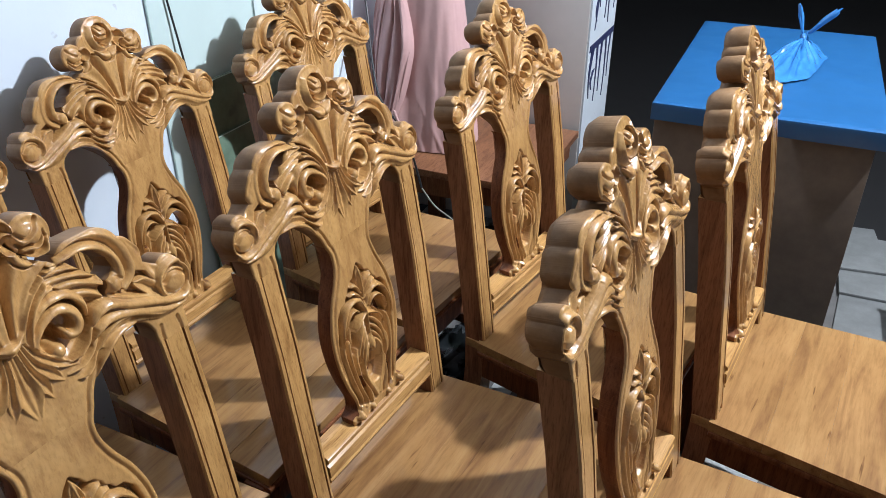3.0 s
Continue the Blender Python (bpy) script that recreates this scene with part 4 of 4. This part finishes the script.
# table box under blue plastic
desk = thing("box_table", "grey-brown board box table under blue plastic", "table")
put(desk, 1.962, -0.350)
part("front_board", box((0.0, 0.0, 0.0), (0.018, 0.505, 0.742), 0.002), box_board, desk)
part("side_board", box((0.0185, 0.0, 0.0), (0.92, 0.018, 0.742), 0.002), box_board, desk)
part("side_board", box((0.0185, 0.487, 0.0), (0.92, 0.505, 0.742), 0.002), box_board, desk)
part("back_board", box((0.902, 0.0185, 0.0), (0.92, 0.4865, 0.742), 0.002), box_board, desk)
part("tabletop", box((-0.008, -0.008, 0.7425), (0.928, 0.513, 0.768), 0.002), box_board, desk)
for y, z in ((0.30, 0.42), (0.20, 0.33)):
    part("nail_hole", box((-0.0016, y, z), (0.0005, y + 0.008, z + 0.006), 0.0006, 1), black_rubber, desk, "dark nail hole")


def cover_sheet_bm():
    """Plastic film pulled over the top, with soft creases."""
    bm = bmesh.new()
    nx, ny = 96, 64
    lx, ly = 0.950, 0.532
    grid = []
    for i in range(nx + 1):
        row = []
        for j in range(ny + 1):
            x, y = lx * i / nx, ly * j / ny
            d = min(x, y, lx - x, ly - y)
            z = 0.0012 * noise.noise(Vector((x * 9, y * 9, 0))) + 0.0020 * abs(noise.noise(Vector((x * 5 + y * 14, y * 4 - x * 9, 3.0))))
            z = z * min(1, d / 0.02) - 0.003 * max(0, 1 - d / 0.006) ** 2
            row.append(bm.verts.new((x - 0.020, y - 0.019, 0.7795 + z)))
        grid.append(row)
    for i in range(nx):
        for j in range(ny):
            bm.faces.new((grid[i][j], grid[i + 1][j], grid[i + 1][j + 1], grid[i][j + 1]))
    bmesh.ops.recalc_face_normals(bm, faces=bm.faces[:])
    return bm


def cover_skirt_bm(a, b):
    """One turned-down edge of the film, from corner a to corner b."""
    bm = bmesh.new()
    n = 60
    ups, lows = [], []
    for k in range(n + 1):
        x, y = a[0] + (b[0] - a[0]) * k / n, a[1] + (b[1] - a[1]) * k / n
        w = 0.003 * noise.noise(Vector((x * 9, y * 9, 2)))
        nx, ny = (b[1] - a[1]), -(b[0] - a[0])
        l = math.hypot(nx, ny)
        ups.append([bm.verts.new((x, y, 0.7765)), bm.verts.new((x + 0.0012 * nx / l, y + 0.0012 * ny / l, 0.770))])
        lows.append(bm.verts.new((x + w * nx / l, y + w * ny / l, 0.734 + 0.003 * noise.noise(Vector((x * 7, y * 7, 8))))))
    for k in range(n):
        bm.faces.new((ups[k][0], ups[k][1], ups[k + 1][1], ups[k + 1][0]))
        bm.faces.new((ups[k][1], lows[k], lows[k + 1], ups[k + 1][1]))
    bmesh.ops.recalc_face_normals(bm, faces=bm.faces[:])
    return bm


cover = thing("plastic_cover", "glossy blue plastic cover on the box table", "plastic cover")
put(cover, 1.962, -0.350)
part("top_sheet", cover_sheet_bm(), blue_sheet, cover)
corners = [(-0.020, -0.019), (0.930, -0.019), (0.930, 0.513), (-0.020, 0.513)]
for k in range(4):
    part("skirt", cover_skirt_bm(corners[k], corners[(k + 1) % 4]), blue_sheet, cover)
bag = thing("plastic_bag", "knotted blue plastic bag lying on the blue table", "plastic bag")
put(bag, 2.36, -0.125, 0.7835, -12)
def sack_bm():
    """Thin film drawn up to a knot: creases run from the knot to a loose, uneven hem."""
    bm = bmesh.new()
    rings, cols = 30, 96
    grid = []
    for i in range(rings + 1):
        t = i / rings
        row = []
        for k in range(cols):
            a = 2 * math.pi * k / cols
            reach = 1 + 0.22 * noise.noise(Vector((math.cos(a) * 1.6, math.sin(a) * 1.6, 4))) + 0.06 * noise.noise(Vector((math.cos(a) * 6, math.sin(a) * 6, 1)))
            x = 0.135 + (-0.085 * t + 0.215 * math.cos(a) * t) * reach
            y = (0.080 * math.sin(a) * t) * reach
            crease = abs(math.sin(a * 6.5 + 1.6 * noise.noise(Vector((math.cos(a) * 2, math.sin(a) * 2, t * 3)))))
            z = 0.058 * (1 - t) ** 1.25 + 0.020 * crease * t * (1 - t) * 2.2 + 0.010 * abs(noise.noise(Vector((x * 22, y * 22, 2)))) * (1 - t ** 4) + 0.0015
            row.append(bm.verts.new((x, y, z)))
        grid.append(row)
    for r0, r1 in zip(grid, grid[1:]):
        for k in range(cols):
            bm.faces.new((r0[k], r0[(k + 1) % cols], r1[(k + 1) % cols], r1[k]))
    bmesh.ops.remove_doubles(bm, verts=bm.verts[:], dist=0.0003)
    bmesh.ops.recalc_face_normals(bm, faces=bm.faces[:])
    return bm


part("sack", sack_bm(), blue_film, bag)
part("knot", lump_bm((0.012, 0.010, 0.012), 5.0, 0.4, 3), blue_film, bag).location = (0.135, 0.0, 0.052)
for name_, dy, tall, wide in (("ear", 0.30, 0.046, 0.008), ("ear", -0.85, 0.046, 0.014)):
    bm = lump_bm((0.006, wide, tall), 7.7 + dy, 0.3, 3)
    for v in bm.verts:
        flare = 0.45 + 9.0 * v.co.z
        v.co.y = v.co.y * flare + dy * v.co.z
    part(name_, bm, blue_film, bag).location = (0.135, 0.006 if dy > 0 else -0.008, 0.070)

# dark clutter between pillar and box table
crate = thing("black_crate", "black painted crate standing in the dark passage", "crate")
put(crate, 2.335, 0.190)
part("body", box((0, 0, 0), (0.30, 0.215, 0.235), 0.004), black_stuff, crate)
part("rim", box((-0.008, -0.008, 0.2355), (0.308, 0.223, 0.262), 0.003), black_stuff, crate)
slab = tagged(part("glass_offcut", box((0, 0, 0), (0.232, 0.205, 0.008), 0.001), grey_slab), "grey-green glass offcut lying on the crate", "glass sheet")
put(slab, 2.345, 0.200, 0.2625)
strip = tagged(part("wood_strip", box((0, 0, 0), (0.012, 0.195, 0.007), 0.001), black_stuff), "dark wooden strip lying on the glass offcut", "strip")
put(strip, 2.447, 0.205, 0.2708, -10)
strip2 = tagged(part("wood_strip", box((0, 0, 0), (0.011, 0.185, 0.006), 0.001), black_stuff), "dark wooden strip lying on the glass offcut", "strip")
put(strip2, 2.350, 0.215, 0.2708, -16)
bundle = tagged(part("black_bag", lump_bm((0.16, 0.12, 0.06), 12.0, 0.4), black_plastic), "crumpled black plastic bag on the floor behind the crate", "bag")
put(bundle, 2.85, 0.22)
for k, (s_, n_, sz, seed) in enumerate(((1.66, 0.52, (0.12, 0.09, 0.09), 21.0), (1.50, 0.58, (0.10, 0.08, 0.07), 33.0), (1.16, 0.50, (0.10, 0.08, 0.07), 41.0), (2.12, 0.62, (0.11, 0.10, 0.12), 47.0))):
    b_ = tagged(part("black_bag", lump_bm(sz, seed, 0.45), black_plastic), "crumpled black plastic bag on the floor under the seats", "bag")
    put(b_, s_, n_, 0.0, 40 * k)


def scrap_bm(lx, ly, seed):
    """A torn, bent piece of paper."""
    bm = bmesh.new()
    n = 10
    g = []
    for i in range(n + 1):
        row = []
        for j in range(n + 1):
            x, y = lx * (i / n - 0.5), ly * (j / n - 0.5)
            jag = 0.006 * noise.noise(Vector((x * 40, y * 40, seed)))
            row.append(bm.verts.new((x + (jag if j in (0, n) else 0), y + (jag if i in (0, n) else 0), 0.004 + 0.012 * abs(noise.noise(Vector((x * 14, y * 14, seed)))))))
        g.append(row)
    for i in range(n):
        for j in range(n):
            bm.faces.new((g[i][j], g[i + 1][j], g[i + 1][j + 1], g[i][j + 1]))
    bmesh.ops.solidify(bm, geom=bm.faces[:], thickness=0.0012)
    return bm


for k, (s_, n_, lx, ly) in enumerate(((1.655, 0.415, 0.13, 0.06), (1.60, 0.505, 0.09, 0.06), (1.60, -0.19, 0.16, 0.08), (1.70, -0.26, 0.10, 0.07), (1.10, 0.42, 0.08, 0.05), (1.78, 0.36, 0.07, 0.05))):
    sc = tagged(part("paper_scrap", scrap_bm(lx, ly, 3.0 * k), paper_mat), "torn pale paper scrap lying on the floor", "paper", "paper scraps on the floor")
    put(sc, s_, n_, 0.0, 35 * k)
for k, (s_, n_, z_, lx, ly) in enumerate(((2.28, -0.62, 0.0, 0.42, 0.20), (2.55, -0.66, 0.0105, 0.45, 0.22), (2.72, -0.60, 0.021, 0.34, 0.16))):
    sl = tagged(part("stone_slab", box((0, 0, 0), (lx, ly, 0.010), 0.0015), pale_slab), "pale grey slab lying on the floor beside the box table", "slab", "pale slabs on the floor")
    put(sl, s_, n_, z_, 6 * k - 5)
rack = thing("metal_rack", "black metal rack standing beside the box table", "rack")
put(rack, 2.12, -0.80)
for x, y in ((0, 0), (0.32, 0), (0, 0.16), (0.32, 0.16)):
    part("post", box((x, y, 0.0), (x + 0.018, y + 0.018, 0.34), 0.002), black_stuff, rack)
for x0, x1, y0, y1 in ((0.0185, 0.3195, 0.002, 0.016), (0.0185, 0.3195, 0.162, 0.176)):
    part("bar", box((x0, y0, 0.30), (x1, y1, 0.318), 0.002), black_stuff, rack)
for x in (0.002, 0.322):
    part("bar", box((x, 0.0185, 0.30), (x + 0.014, 0.1595, 0.318), 0.002), black_stuff, rack)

+++

What you will do:
Extract and output the part that opens with the line containing "Continue the Blender" and closes with the line containing "z), (0.0005, y", unchanged, ends included.

Solution to this task:
Continue the Blender Python (bpy) script that recreates this scene with part 4 of 4. This part finishes the script.
# table box under blue plastic
desk = thing("box_table", "grey-brown board box table under blue plastic", "table")
put(desk, 1.962, -0.350)
part("front_board", box((0.0, 0.0, 0.0), (0.018, 0.505, 0.742), 0.002), box_board, desk)
part("side_board", box((0.0185, 0.0, 0.0), (0.92, 0.018, 0.742), 0.002), box_board, desk)
part("side_board", box((0.0185, 0.487, 0.0), (0.92, 0.505, 0.742), 0.002), box_board, desk)
part("back_board", box((0.902, 0.0185, 0.0), (0.92, 0.4865, 0.742), 0.002), box_board, desk)
part("tabletop", box((-0.008, -0.008, 0.7425), (0.928, 0.513, 0.768), 0.002), box_board, desk)
for y, z in ((0.30, 0.42), (0.20, 0.33)):
    part("nail_hole", box((-0.0016, y, z), (0.0005, y + 0.008, z + 0.006), 0.0006, 1), black_rubber, desk, "dark nail hole")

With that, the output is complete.